As our population continues to grow, demand for these materials likewise continues to rise. Over the last 4 to 5 decades, the manufacture of these chemicals have increased considerably. Consequently, we can expect a corresponding significant increase in exposure to VOCs.

In a national assessment of VOCs in domestic and public wells conducted by the US Geological Survey in 2006, eight (8) regulated VOCs were found to have concentrations higher than their Maximum Contaminant Levels (MCLs). An MCL is an EPA standard that sets the maximum allowable amount for a contaminant to be found in water supplied by a public water system.

The regulated compounds in question included: trichloroethene (TCE), ethylene dibromide (EDB), methylene chloride, dibromochloropropane (DBCP), perchloroethene (PCE), 1,1-dichloroethene, 1,2-dichloropropane, and vinyl chloride. Of the eight, seven are believed to be human carcinogens. That is, they increase the risk of cancer. 

Volatile organic compounds can be introduced into the human body either through contaminated water, food, or air. Fortunately, those found in drinking water can be easily removed using water purification systems. In fact, high quality water purification systems can achieve up to 99.9999999% removal, and thus reduce VOC concentration in drinking water down to levels way below detectable limits.

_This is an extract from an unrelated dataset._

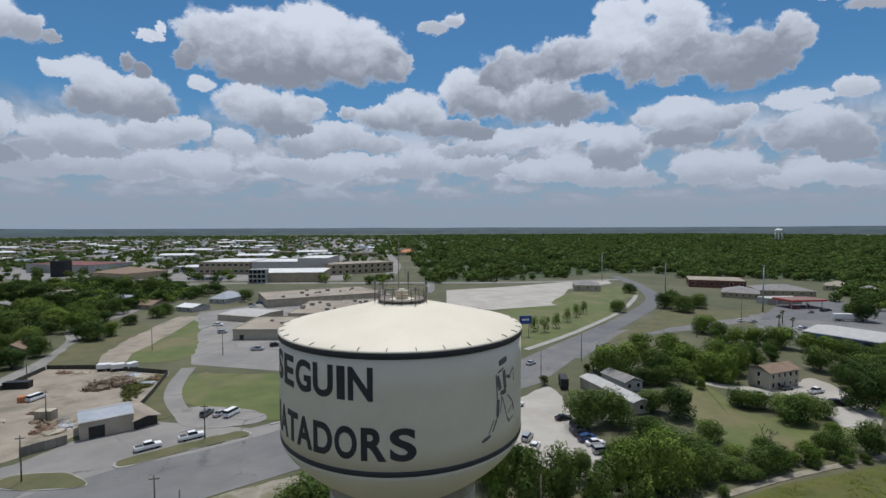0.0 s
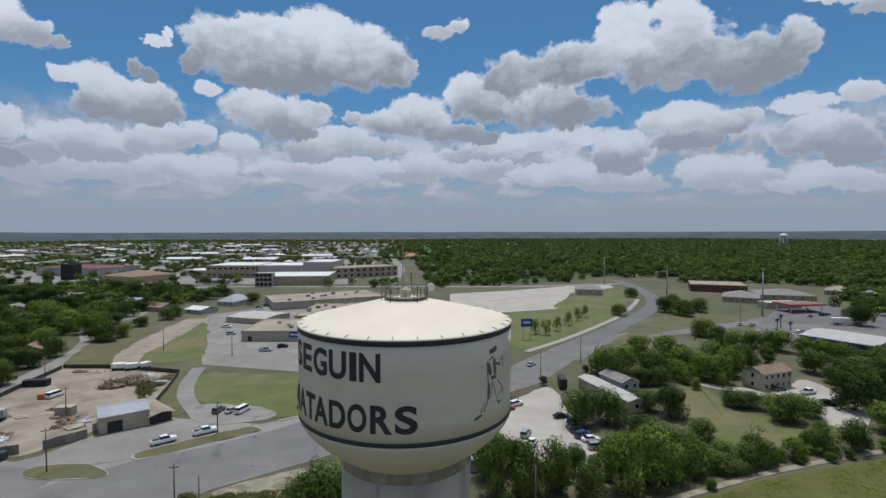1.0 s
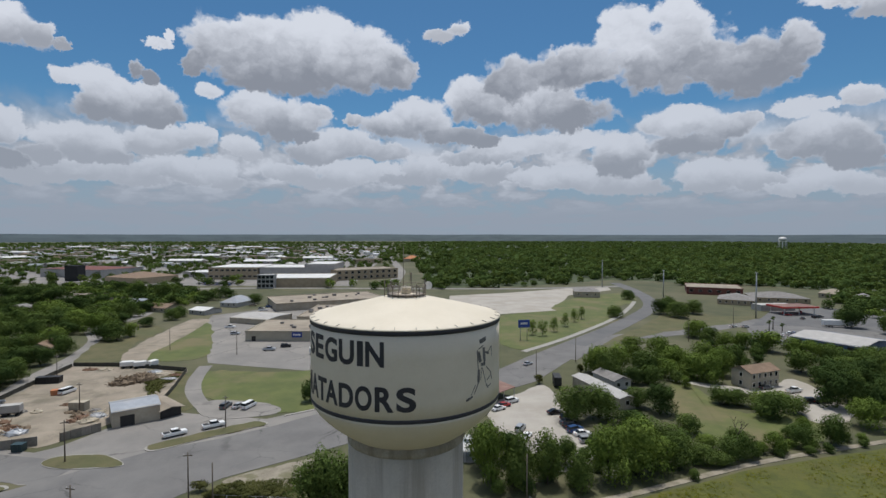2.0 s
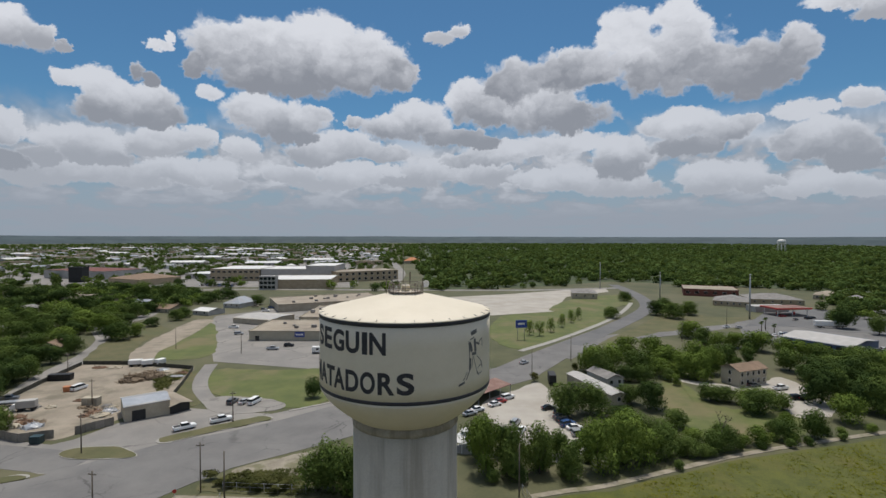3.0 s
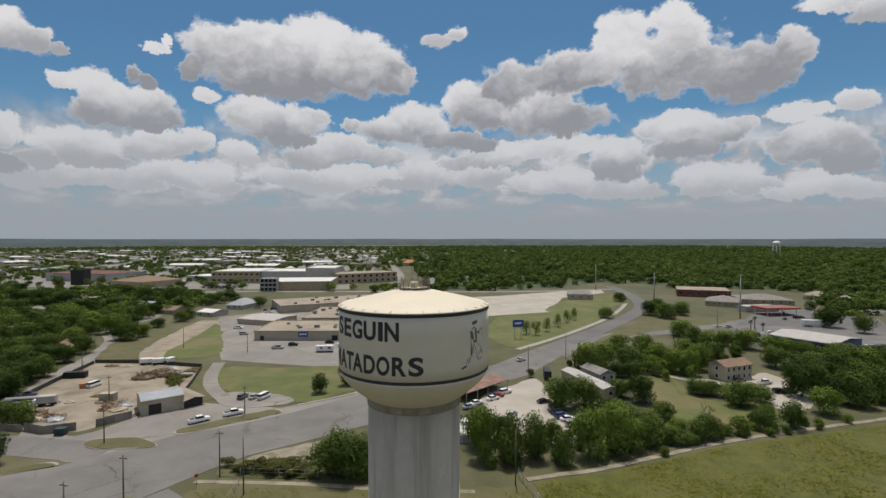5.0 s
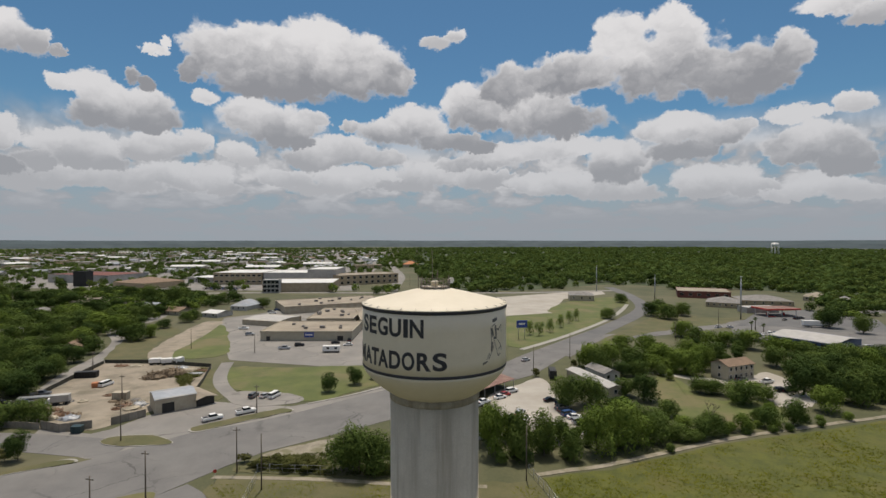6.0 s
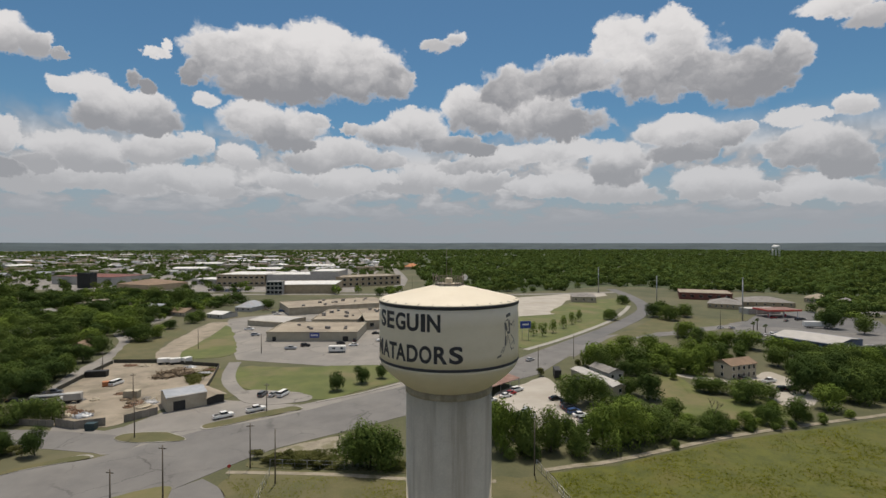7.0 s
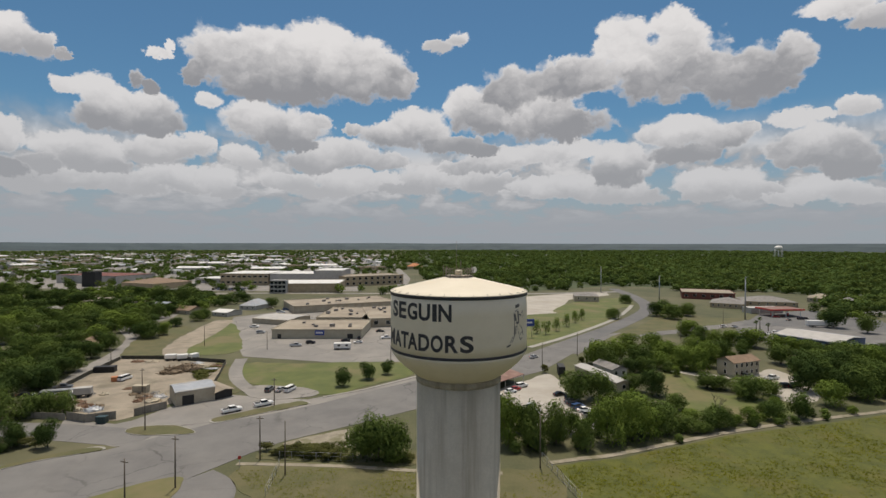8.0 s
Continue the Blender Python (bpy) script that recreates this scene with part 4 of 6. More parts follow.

Harmful effects of Volatile Organic Compounds on the human body

VOCs that enter the human body through contaminated food or water tend to accumulate in the liver, kidney, brain, and fatty tissues. That is why most of the harmful health effects of VOCs are found in those areas. Headaches, loss of coordination, nausea, kidney damage, liver damage, and cancer are some of the health effects known to be caused by these organic chemicals.

Because volatile organic compounds have low boiling points, they easily evaporate (liquid to gas) or sublimate (solid to gas), subsequently mixing with the surrounding air. Once in gas form, they then pose another set of health risks, this time, to our respiratory systems. Studies have shown that homes with higher concentrations of certain VOCs exhibited more incidents of throat irritation, nasal congestion, rhinitis, as well as increased asthma attacks.

Where do VOCs found in drinking water come from?

As mentioned earlier, volatile organic compounds are used to produce an extensive line of products. The VOCs that end up in our drinking water may come from a leak or simply from improper disposal by those who use them for manufacturing or other processes. Although a part of these chemicals evaporate, the rest gets absorbed by the soil and find their way into the ground water.

In the US, almost half of the population and over 90% of people who live in rural areas source their water from ground water. The closer the water source is from a commercial or industrial area, the greater the chances are of getting VOC-contaminated drinking water in that area. 

Groundwater moves rather slowly. So after a VOC is dumped or spilled on the ground, it will take some time for the contaminated ground water to reach a drinking water source. This means, even if you test your water for VOC following a major industrial spill or leakage nearby, a negative result doesn’t mean you’ll be safe from these contaminants in the years to come.